Software vendors from many segments have been working to meet the needs of
small and midrange businesses, often those with anywhere from 100 to 1,000
employees. Until recently, most major vendors have made relatively
high-priced enterprise software for medium to major companies that boast
many employees and accordingly many computers.
But Oracle, IBM and other concerns have come to recognize a market segment
that doesn’t have the financial wherewithal for pricier infrastructure nor
the need for it because they operate on such a small scale. IBM already sells DB2
Express, which is priced at $499 for a base server package, with an
additional licensing cost of $99 per user. Many industry analysts wondered
when Oracle would follow suit.
Now Oracle has.

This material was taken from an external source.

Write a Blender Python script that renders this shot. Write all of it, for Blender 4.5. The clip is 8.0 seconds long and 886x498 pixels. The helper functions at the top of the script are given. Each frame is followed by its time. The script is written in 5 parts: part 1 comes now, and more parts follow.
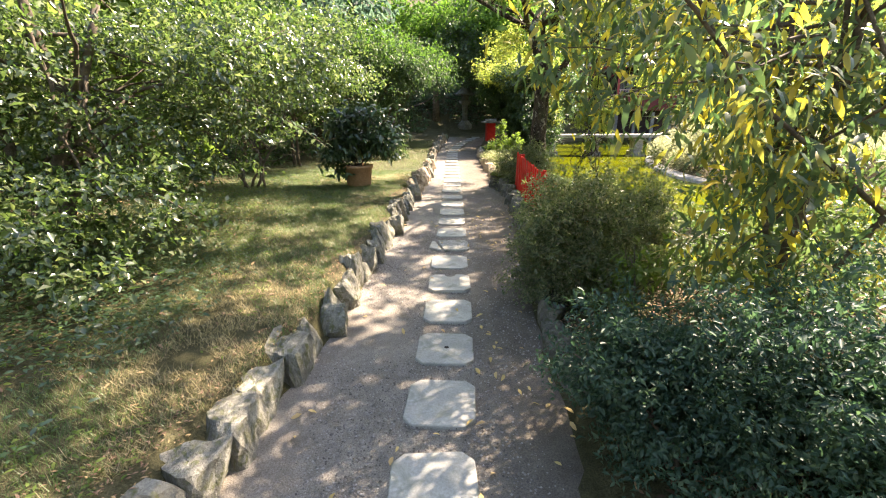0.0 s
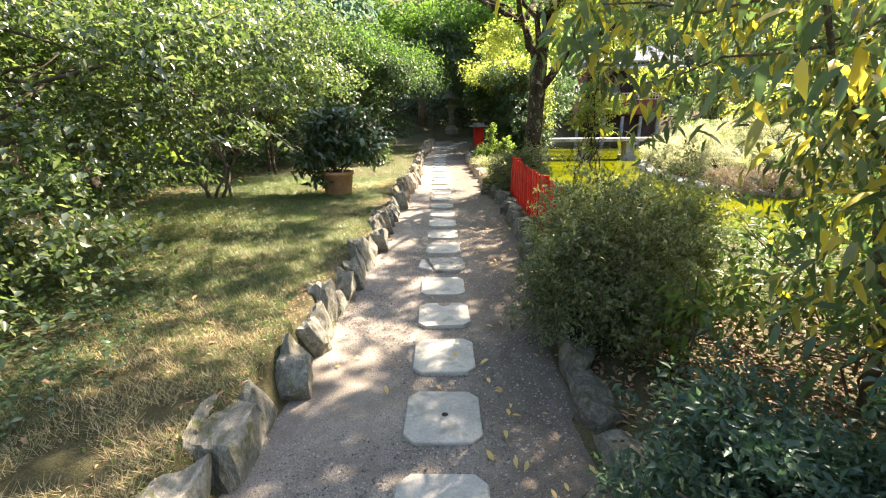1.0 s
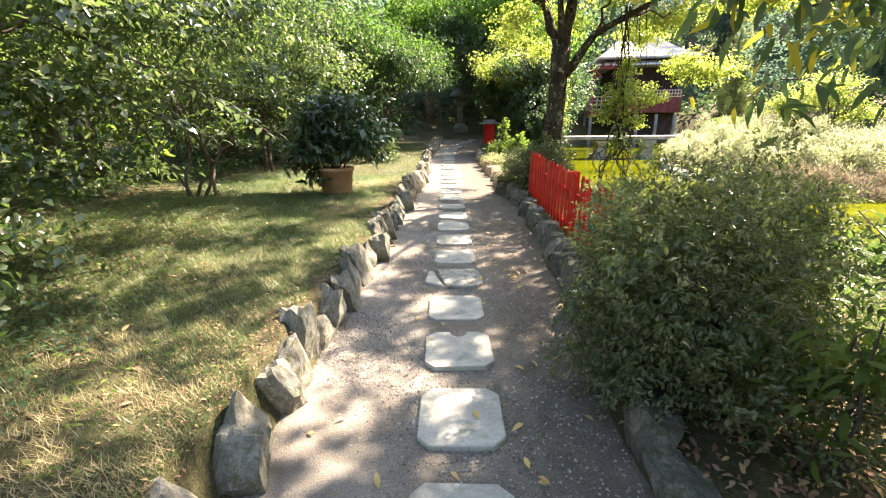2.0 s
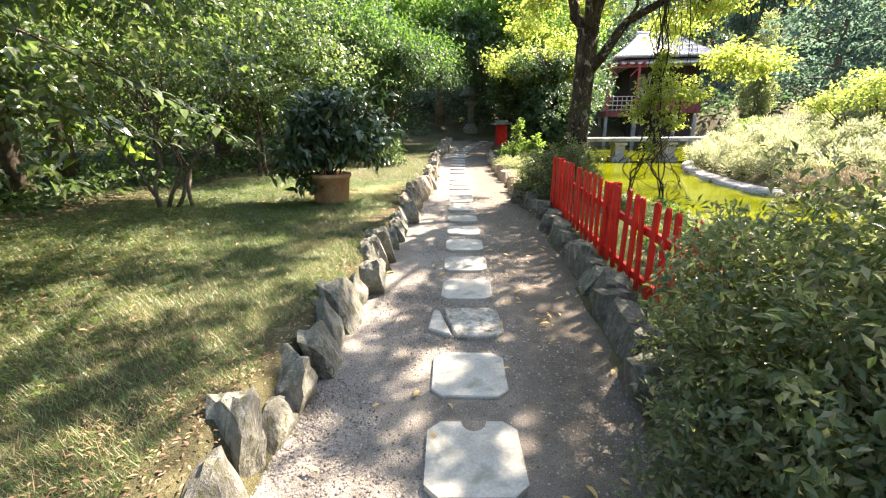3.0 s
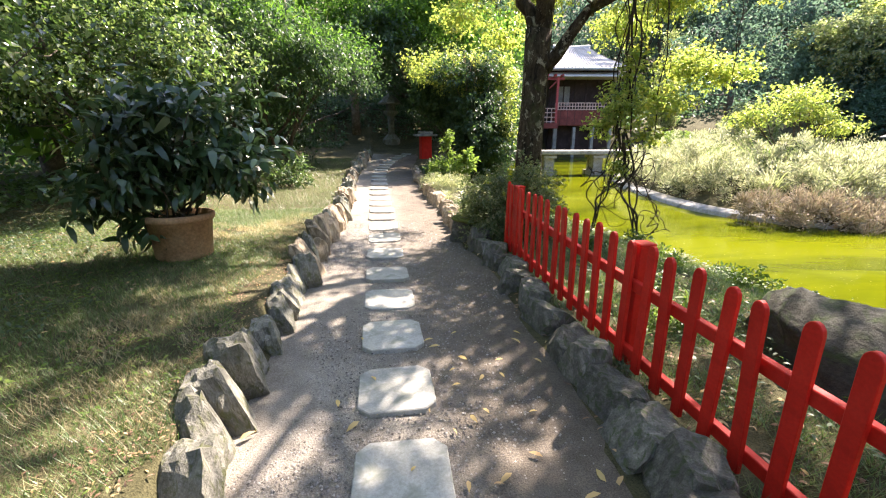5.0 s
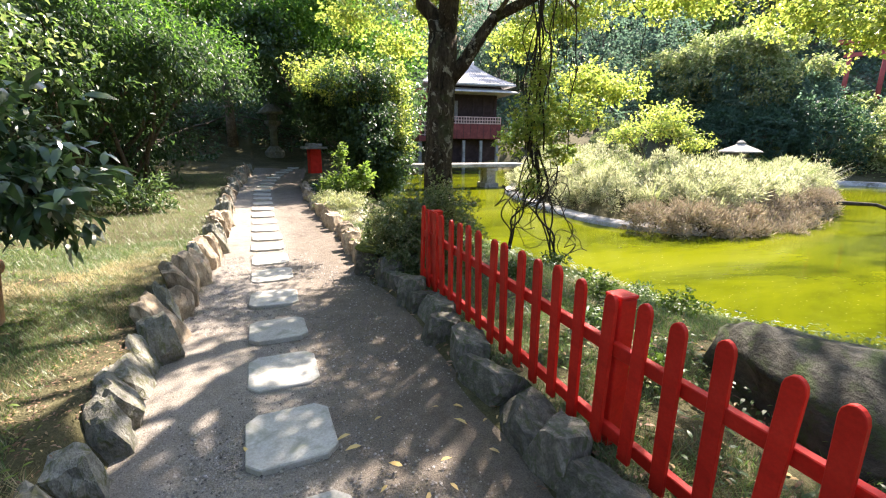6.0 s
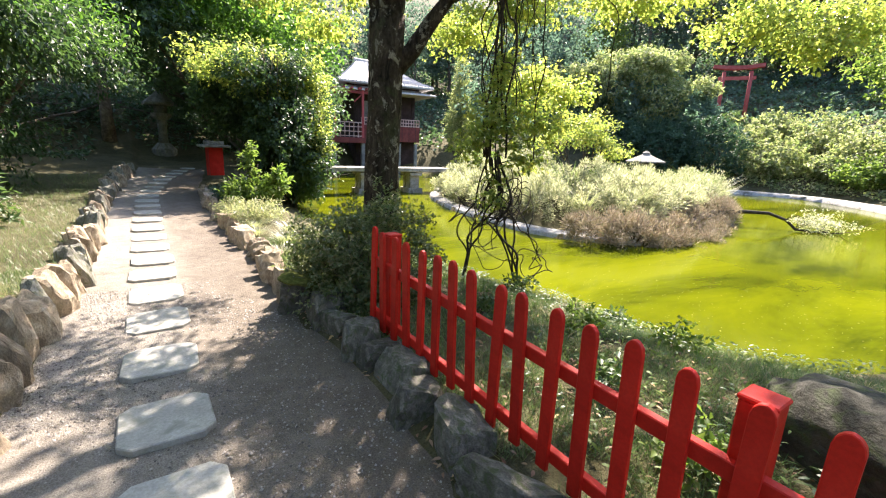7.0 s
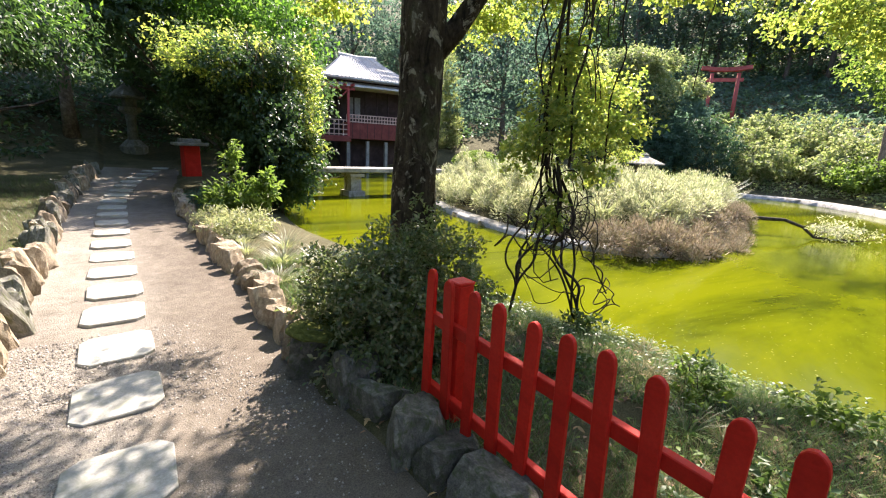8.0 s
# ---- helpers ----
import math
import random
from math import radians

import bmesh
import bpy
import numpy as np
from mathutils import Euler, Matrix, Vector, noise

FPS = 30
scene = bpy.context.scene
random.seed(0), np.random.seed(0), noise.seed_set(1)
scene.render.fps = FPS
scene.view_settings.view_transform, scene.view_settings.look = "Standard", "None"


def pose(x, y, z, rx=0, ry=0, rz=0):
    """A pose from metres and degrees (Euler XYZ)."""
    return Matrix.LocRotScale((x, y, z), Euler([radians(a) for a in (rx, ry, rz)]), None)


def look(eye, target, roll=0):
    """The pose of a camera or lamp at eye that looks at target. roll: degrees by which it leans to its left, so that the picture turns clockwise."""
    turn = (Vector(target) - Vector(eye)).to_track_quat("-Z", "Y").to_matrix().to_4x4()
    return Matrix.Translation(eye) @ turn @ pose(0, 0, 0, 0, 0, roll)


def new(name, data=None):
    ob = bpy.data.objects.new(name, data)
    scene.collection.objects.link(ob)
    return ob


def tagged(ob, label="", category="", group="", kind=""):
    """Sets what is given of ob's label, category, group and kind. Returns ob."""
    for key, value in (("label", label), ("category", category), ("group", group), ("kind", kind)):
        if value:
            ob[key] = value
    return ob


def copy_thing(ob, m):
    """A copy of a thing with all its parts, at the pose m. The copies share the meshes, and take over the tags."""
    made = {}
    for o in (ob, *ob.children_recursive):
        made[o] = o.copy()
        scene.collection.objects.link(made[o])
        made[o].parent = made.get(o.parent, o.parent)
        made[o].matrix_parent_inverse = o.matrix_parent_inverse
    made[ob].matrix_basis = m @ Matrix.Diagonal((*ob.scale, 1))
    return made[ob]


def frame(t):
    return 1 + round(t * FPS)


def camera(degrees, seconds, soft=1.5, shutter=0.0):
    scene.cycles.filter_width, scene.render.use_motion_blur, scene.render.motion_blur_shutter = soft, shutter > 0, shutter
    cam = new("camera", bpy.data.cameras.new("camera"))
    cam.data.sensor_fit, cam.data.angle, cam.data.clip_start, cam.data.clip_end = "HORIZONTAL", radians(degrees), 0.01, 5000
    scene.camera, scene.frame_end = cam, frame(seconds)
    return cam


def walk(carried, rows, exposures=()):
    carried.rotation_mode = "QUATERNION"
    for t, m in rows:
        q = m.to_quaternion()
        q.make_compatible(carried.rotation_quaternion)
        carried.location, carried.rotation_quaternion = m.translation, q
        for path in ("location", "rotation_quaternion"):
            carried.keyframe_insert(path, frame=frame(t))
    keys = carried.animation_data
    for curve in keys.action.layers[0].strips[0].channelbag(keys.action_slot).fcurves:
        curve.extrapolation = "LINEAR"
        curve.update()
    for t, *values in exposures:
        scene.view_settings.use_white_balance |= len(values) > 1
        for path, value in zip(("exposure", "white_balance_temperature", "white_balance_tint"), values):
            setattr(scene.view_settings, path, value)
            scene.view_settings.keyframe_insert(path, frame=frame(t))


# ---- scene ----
cam = camera(91.5, 8.0, soft=1.15)
PATH = [
    (0, (-0.034, 0.085, 1.327), (-0.071, 1.993, 0.73), -0.4),
    (0.5, (-0.121, 0.539, 1.285), (-0.099, 2.451, 0.698), -0.2),
    (1, (-0.096, 0.973, 1.222), (-0.073, 2.889, 0.65), -0.7),
    (1.5, (-0.128, 1.414, 1.108), (-0.116, 3.33, 0.536), -0.6),
    (3, (-0.145, 2.886, 1.034), (-0.194, 4.803, 0.468), -0.5),
    (3.5, (-0.091, 3.435, 1.037), (-0.134, 5.351, 0.466), 0.1),
    (4, (-0.14, 3.977, 1.053), (-0.136, 5.895, 0.487), 0.8),
    (4.2, (-0.117, 4.18, 1.051), (-0.083, 6.102, 0.499), -0.6),
    (5.3, (-0.096, 5.207, 1.104), (0.361, 7.086, 0.593), 0.5),
    (5.5, (-0.099, 5.356, 1.12), (0.478, 7.205, 0.622), 0.1),
    (6, (-0.064, 5.8, 1.116), (0.701, 7.586, 0.641), 0.5),
    (6.5, (-0.018, 6.259, 1.112), (0.902, 7.975, 0.653), 1.6),
    (7, (0.017, 6.842, 1.115), (1.129, 8.442, 0.662), 2.2),
    (7.5, (0.103, 7.459, 1.128), (1.262, 9.023, 0.668), 2.1),
    (8, (0.115, 8.007, 1.153), (1.3, 9.553, 0.697), 2.7),
]
EXPOSURES = [(0.0, 2.76, 7350, 20), (1.5, 2.9, 7350, 20), (3.0, 2.9, 6950, 19), (4.2, 2.8, 6750, 21), (5.5, 2.53, 6600, 20), (7.2, 2.5, 6550, 19), (8.0, 2.24, 6550, 19)]
walk(cam, [(t, look(eye, target, roll)) for t, eye, target, roll in PATH], EXPOSURES)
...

Armed with the 9i code, Oracle Standard Edition One sells
for $5,995. It is also available with Named User Plus licensing at $195 per
user with a minimum of five users.
“Oracle understands that all customers, regardless of size, want a secure
and reliable IT infrastructure on which to build and maintain their
businesses,” said Jacqueline Woods, Oracle vice president of Global
Practices, Global Pricing and Licensing Strategy.
In related news, Oracle unveiled new contingent worker and performance
management capabilities for Oracle Human Resources Management System (HRMS).
The new contingent worker features help Oracle HRMS customers better
understand workforce trends and bolster corporate governance initiatives by
tracking and managing contract employees to meet local reporting
regulations. Digital record-keeping has been a primary concern among
software vendors in the wake of accounting scandals and subsequent
government regulations about corporate governance.
The management tools also offer employees the ability to monitor their
professional development through online portals.